DIRECTION: Quote the whole listing word for word, please.

################

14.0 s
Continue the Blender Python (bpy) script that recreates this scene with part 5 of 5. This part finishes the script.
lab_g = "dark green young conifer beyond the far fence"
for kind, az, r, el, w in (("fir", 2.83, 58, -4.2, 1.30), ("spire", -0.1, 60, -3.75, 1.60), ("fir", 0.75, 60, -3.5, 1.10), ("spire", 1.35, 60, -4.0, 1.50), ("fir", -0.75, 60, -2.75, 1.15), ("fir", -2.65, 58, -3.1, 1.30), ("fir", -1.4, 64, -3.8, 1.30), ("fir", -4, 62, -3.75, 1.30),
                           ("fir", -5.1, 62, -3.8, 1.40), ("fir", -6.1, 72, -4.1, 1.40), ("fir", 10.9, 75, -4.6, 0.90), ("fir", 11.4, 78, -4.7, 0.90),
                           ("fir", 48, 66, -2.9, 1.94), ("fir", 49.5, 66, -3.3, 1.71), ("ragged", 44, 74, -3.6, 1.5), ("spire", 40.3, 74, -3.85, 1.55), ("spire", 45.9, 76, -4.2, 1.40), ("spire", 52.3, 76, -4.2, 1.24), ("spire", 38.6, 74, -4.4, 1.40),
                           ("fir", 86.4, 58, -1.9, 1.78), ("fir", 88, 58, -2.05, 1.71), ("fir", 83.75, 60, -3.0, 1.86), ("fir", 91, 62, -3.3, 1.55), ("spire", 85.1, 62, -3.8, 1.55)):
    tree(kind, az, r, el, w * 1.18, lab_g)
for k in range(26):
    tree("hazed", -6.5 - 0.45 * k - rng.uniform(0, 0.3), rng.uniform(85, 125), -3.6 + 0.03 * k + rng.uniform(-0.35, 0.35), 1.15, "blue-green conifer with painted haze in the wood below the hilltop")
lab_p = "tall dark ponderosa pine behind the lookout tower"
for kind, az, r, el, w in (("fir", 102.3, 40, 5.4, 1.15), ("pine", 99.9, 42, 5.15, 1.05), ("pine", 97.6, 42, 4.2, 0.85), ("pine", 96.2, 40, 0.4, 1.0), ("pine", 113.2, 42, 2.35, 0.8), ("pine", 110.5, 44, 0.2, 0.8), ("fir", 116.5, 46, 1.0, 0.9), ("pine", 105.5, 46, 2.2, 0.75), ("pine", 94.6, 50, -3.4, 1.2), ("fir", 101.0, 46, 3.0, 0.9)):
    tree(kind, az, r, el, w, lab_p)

################

SOLUTION TO THIS EXERCISE:
14.0 s
Continue the Blender Python (bpy) script that recreates this scene with part 5 of 5. This part finishes the script.
lab_g = "dark green young conifer beyond the far fence"
for kind, az, r, el, w in (("fir", 2.83, 58, -4.2, 1.30), ("spire", -0.1, 60, -3.75, 1.60), ("fir", 0.75, 60, -3.5, 1.10), ("spire", 1.35, 60, -4.0, 1.50), ("fir", -0.75, 60, -2.75, 1.15), ("fir", -2.65, 58, -3.1, 1.30), ("fir", -1.4, 64, -3.8, 1.30), ("fir", -4, 62, -3.75, 1.30),
                           ("fir", -5.1, 62, -3.8, 1.40), ("fir", -6.1, 72, -4.1, 1.40), ("fir", 10.9, 75, -4.6, 0.90), ("fir", 11.4, 78, -4.7, 0.90),
                           ("fir", 48, 66, -2.9, 1.94), ("fir", 49.5, 66, -3.3, 1.71), ("ragged", 44, 74, -3.6, 1.5), ("spire", 40.3, 74, -3.85, 1.55), ("spire", 45.9, 76, -4.2, 1.40), ("spire", 52.3, 76, -4.2, 1.24), ("spire", 38.6, 74, -4.4, 1.40),
                           ("fir", 86.4, 58, -1.9, 1.78), ("fir", 88, 58, -2.05, 1.71), ("fir", 83.75, 60, -3.0, 1.86), ("fir", 91, 62, -3.3, 1.55), ("spire", 85.1, 62, -3.8, 1.55)):
    tree(kind, az, r, el, w * 1.18, lab_g)
for k in range(26):
    tree("hazed", -6.5 - 0.45 * k - rng.uniform(0, 0.3), rng.uniform(85, 125), -3.6 + 0.03 * k + rng.uniform(-0.35, 0.35), 1.15, "blue-green conifer with painted haze in the wood below the hilltop")
lab_p = "tall dark ponderosa pine behind the lookout tower"
for kind, az, r, el, w in (("fir", 102.3, 40, 5.4, 1.15), ("pine", 99.9, 42, 5.15, 1.05), ("pine", 97.6, 42, 4.2, 0.85), ("pine", 96.2, 40, 0.4, 1.0), ("pine", 113.2, 42, 2.35, 0.8), ("pine", 110.5, 44, 0.2, 0.8), ("fir", 116.5, 46, 1.0, 0.9), ("pine", 105.5, 46, 2.2, 0.75), ("pine", 94.6, 50, -3.4, 1.2), ("fir", 101.0, 46, 3.0, 0.9)):
    tree(kind, az, r, el, w, lab_p)